#### Problem:
Check each line of the records below for the word "script" and copy those where it appears.

#### Provided information:
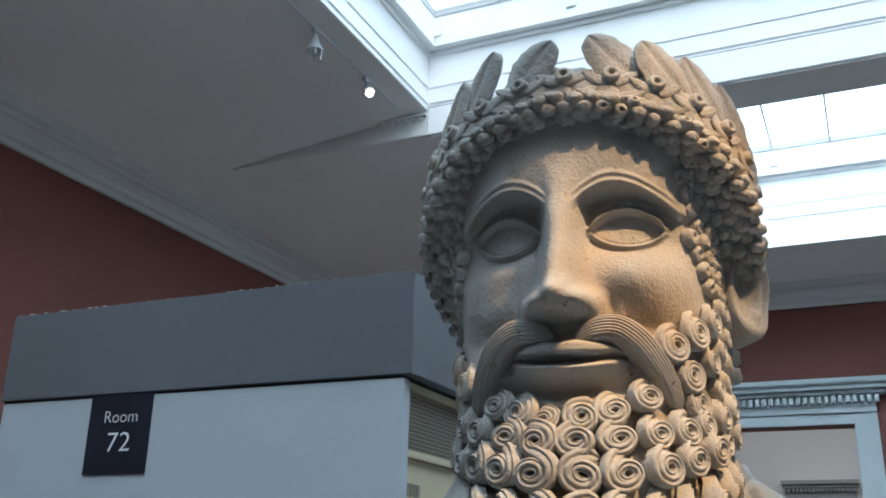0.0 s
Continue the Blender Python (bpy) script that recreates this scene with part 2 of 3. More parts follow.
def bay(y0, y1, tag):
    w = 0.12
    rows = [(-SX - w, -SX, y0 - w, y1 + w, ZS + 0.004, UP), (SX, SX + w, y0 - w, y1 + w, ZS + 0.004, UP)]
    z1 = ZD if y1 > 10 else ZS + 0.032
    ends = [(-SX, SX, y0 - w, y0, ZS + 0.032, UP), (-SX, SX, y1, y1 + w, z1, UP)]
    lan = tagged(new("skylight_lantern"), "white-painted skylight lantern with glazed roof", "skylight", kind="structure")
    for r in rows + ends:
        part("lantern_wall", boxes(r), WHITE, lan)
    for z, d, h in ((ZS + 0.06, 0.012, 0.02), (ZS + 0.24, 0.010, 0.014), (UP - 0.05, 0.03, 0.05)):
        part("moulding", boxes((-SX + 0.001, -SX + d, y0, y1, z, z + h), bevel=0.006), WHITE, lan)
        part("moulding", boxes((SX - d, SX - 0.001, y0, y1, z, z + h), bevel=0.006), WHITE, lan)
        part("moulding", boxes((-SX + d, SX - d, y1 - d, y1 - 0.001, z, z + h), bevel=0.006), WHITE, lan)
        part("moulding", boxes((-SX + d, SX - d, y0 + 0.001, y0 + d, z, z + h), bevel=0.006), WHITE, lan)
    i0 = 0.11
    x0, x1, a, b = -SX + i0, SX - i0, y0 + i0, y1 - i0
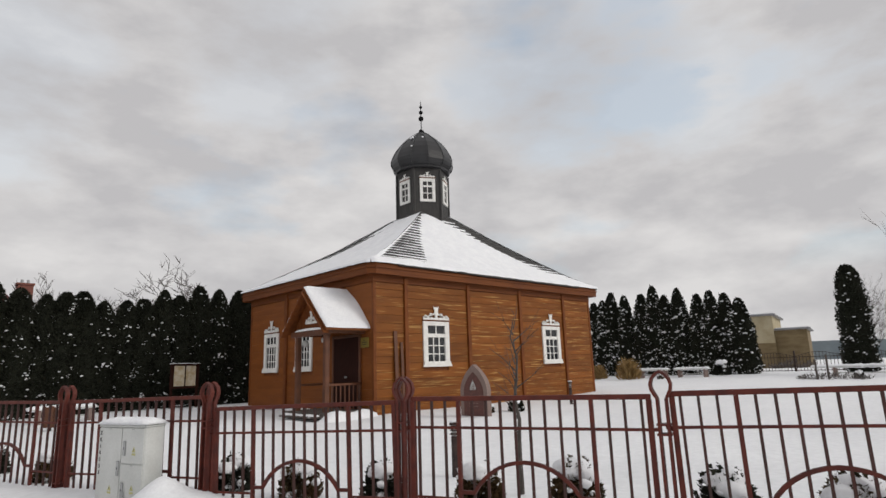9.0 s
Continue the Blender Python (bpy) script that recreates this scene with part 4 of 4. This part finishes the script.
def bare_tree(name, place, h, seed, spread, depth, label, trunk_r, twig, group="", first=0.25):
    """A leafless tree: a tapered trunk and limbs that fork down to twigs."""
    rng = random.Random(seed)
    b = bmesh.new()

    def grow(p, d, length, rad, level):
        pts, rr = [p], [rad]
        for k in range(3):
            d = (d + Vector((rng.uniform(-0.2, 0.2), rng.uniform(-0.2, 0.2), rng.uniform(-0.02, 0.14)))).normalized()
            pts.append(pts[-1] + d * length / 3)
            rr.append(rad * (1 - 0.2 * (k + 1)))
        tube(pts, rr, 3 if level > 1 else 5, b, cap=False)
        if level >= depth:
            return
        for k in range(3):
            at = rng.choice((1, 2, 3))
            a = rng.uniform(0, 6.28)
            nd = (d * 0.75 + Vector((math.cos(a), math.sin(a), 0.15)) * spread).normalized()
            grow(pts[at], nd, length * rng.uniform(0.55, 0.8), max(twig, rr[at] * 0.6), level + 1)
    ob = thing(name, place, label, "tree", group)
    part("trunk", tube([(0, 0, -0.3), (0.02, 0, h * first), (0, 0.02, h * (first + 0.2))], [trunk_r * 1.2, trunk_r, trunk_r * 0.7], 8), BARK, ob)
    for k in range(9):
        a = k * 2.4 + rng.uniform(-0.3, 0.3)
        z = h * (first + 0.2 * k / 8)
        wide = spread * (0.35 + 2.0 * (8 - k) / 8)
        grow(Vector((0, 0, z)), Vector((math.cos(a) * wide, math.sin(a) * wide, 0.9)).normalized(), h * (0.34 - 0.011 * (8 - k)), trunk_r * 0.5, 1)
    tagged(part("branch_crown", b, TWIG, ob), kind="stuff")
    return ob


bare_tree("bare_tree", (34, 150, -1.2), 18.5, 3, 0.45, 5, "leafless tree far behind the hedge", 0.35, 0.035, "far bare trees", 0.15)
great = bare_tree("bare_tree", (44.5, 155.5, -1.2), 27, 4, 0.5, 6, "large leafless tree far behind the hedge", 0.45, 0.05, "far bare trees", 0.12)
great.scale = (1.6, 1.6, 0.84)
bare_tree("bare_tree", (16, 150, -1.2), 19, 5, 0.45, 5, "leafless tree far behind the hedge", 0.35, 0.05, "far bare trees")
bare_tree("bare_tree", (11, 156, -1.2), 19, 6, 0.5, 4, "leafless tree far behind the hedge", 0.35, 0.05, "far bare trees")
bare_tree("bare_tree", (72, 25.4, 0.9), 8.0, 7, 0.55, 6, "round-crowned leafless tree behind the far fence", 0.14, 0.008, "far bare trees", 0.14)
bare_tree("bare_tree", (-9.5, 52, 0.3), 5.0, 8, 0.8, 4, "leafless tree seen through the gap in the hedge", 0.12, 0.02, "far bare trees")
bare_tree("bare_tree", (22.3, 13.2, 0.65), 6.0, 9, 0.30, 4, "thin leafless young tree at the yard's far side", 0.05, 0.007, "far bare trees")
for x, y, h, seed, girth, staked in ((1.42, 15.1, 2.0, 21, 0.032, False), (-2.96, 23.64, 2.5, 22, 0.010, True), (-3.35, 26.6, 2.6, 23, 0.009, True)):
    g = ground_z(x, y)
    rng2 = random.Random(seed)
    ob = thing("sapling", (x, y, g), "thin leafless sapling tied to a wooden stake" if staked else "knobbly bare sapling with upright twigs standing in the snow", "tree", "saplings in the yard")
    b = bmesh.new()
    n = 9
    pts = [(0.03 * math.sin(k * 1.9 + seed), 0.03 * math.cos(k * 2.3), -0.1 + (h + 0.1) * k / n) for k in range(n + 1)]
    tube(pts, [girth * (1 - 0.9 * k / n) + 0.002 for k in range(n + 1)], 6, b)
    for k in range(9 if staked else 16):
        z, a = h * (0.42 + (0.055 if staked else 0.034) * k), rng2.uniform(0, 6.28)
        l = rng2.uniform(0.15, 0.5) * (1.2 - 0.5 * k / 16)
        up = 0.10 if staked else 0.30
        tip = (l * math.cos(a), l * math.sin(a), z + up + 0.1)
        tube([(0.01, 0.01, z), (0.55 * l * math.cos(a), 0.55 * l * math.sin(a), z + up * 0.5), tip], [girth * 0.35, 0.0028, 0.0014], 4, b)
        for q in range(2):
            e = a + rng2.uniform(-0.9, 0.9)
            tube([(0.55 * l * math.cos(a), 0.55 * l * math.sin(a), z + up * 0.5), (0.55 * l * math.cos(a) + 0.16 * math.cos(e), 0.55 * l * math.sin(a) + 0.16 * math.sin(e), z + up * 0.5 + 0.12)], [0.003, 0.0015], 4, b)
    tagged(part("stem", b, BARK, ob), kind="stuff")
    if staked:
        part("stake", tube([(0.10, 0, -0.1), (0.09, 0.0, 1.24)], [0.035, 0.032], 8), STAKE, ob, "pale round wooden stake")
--
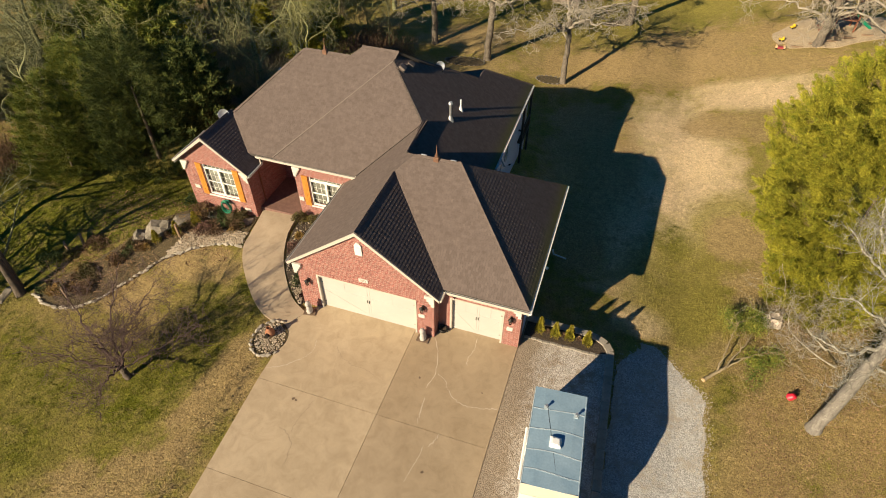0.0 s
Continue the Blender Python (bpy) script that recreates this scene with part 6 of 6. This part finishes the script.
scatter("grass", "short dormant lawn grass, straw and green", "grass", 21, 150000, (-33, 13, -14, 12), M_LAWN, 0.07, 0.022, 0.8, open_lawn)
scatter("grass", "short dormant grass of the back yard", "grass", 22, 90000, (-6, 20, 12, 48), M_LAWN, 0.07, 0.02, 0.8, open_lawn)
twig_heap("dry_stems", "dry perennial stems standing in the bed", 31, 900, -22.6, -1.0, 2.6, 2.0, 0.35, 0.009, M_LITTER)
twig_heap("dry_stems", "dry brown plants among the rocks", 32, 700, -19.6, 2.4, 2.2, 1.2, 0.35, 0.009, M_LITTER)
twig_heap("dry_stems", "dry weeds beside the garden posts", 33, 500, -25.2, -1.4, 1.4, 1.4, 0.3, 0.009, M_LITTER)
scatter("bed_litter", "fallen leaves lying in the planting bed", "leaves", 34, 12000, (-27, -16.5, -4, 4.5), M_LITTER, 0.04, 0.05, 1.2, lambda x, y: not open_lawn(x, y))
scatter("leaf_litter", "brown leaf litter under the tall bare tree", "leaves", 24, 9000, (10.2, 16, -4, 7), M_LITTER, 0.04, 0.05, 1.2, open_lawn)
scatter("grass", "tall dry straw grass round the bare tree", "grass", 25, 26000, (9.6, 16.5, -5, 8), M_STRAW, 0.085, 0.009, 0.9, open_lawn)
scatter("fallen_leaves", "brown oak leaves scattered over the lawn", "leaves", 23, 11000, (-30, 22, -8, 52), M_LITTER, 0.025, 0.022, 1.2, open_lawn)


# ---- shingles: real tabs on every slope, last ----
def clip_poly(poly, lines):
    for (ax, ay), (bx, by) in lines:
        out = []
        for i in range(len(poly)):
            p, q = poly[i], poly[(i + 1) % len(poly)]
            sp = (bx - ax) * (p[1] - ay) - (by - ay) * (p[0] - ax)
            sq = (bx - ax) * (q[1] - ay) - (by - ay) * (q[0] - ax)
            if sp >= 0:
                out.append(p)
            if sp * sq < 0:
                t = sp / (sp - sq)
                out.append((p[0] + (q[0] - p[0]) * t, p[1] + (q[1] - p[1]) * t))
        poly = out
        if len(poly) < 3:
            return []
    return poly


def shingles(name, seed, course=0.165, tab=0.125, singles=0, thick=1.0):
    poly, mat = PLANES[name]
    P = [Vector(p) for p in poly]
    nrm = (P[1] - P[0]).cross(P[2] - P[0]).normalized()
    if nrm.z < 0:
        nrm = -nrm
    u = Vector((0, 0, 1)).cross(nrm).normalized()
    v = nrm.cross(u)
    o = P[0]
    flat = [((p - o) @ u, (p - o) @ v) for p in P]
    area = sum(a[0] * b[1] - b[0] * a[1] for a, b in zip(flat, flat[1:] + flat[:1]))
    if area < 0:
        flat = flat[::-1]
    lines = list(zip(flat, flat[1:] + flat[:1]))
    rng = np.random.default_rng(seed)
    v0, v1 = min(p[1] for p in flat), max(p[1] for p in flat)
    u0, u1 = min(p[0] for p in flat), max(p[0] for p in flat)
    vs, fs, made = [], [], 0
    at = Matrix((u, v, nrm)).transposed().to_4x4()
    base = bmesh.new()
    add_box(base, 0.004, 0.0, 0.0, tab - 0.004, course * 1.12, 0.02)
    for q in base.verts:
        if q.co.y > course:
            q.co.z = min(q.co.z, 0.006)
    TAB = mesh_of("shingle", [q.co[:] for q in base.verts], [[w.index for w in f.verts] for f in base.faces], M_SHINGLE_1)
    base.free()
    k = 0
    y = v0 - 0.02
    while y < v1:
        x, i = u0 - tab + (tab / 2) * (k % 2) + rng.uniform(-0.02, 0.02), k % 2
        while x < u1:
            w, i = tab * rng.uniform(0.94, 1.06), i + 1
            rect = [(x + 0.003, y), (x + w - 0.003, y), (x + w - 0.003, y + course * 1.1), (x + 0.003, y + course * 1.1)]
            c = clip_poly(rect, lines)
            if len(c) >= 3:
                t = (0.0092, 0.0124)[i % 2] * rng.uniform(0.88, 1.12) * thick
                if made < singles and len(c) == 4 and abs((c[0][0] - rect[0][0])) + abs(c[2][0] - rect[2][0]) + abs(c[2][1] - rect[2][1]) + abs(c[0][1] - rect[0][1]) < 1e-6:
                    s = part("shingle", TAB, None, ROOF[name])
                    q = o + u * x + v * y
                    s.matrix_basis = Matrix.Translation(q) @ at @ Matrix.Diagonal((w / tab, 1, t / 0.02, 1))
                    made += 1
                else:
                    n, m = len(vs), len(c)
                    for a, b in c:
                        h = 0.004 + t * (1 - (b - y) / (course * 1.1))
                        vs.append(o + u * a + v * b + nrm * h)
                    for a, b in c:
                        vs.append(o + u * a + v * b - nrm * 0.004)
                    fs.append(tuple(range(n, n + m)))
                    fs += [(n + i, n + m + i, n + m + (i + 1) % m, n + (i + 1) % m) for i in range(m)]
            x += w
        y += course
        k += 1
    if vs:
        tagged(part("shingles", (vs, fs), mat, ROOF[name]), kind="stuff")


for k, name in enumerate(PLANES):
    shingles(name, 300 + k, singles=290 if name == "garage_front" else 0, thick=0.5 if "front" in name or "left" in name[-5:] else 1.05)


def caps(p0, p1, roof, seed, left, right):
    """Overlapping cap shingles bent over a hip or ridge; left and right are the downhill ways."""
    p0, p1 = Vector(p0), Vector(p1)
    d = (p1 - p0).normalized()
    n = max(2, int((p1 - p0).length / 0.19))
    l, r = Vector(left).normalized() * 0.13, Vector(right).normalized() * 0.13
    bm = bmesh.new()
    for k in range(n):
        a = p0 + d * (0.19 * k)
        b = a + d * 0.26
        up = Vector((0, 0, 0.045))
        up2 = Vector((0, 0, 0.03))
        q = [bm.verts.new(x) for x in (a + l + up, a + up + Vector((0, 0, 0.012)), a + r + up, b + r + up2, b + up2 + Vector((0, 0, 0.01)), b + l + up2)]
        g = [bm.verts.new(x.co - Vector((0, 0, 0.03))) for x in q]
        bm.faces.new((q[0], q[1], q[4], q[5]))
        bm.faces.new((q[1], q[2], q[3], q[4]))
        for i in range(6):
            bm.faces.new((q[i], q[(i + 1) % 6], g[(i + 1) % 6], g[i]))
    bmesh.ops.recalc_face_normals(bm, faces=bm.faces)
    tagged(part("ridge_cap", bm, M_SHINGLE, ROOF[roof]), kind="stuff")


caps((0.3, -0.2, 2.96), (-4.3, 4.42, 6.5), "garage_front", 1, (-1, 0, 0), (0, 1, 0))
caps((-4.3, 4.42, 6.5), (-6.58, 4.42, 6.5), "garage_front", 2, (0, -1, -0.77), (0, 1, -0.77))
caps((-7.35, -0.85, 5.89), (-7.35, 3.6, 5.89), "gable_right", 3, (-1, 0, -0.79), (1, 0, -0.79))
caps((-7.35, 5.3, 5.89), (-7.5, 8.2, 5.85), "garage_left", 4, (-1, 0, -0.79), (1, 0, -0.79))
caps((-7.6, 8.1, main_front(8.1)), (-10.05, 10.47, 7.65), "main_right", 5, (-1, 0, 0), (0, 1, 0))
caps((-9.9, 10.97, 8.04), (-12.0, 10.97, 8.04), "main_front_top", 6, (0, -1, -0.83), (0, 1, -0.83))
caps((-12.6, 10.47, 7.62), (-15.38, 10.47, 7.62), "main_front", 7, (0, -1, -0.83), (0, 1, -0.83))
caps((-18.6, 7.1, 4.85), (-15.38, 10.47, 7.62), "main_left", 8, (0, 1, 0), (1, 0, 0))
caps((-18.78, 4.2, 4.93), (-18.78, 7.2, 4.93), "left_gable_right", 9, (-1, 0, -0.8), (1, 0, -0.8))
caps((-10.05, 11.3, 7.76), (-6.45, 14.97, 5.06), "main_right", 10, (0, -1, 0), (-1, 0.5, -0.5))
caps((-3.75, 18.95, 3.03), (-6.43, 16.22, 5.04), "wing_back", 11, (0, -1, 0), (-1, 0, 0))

#### Solution:
Continue the Blender Python (bpy) script that recreates this scene with part 2 of 3. More parts follow.
Continue the Blender Python (bpy) script that recreates this scene with part 4 of 4. This part finishes the script.
Continue the Blender Python (bpy) script that recreates this scene with part 6 of 6. This part finishes the script.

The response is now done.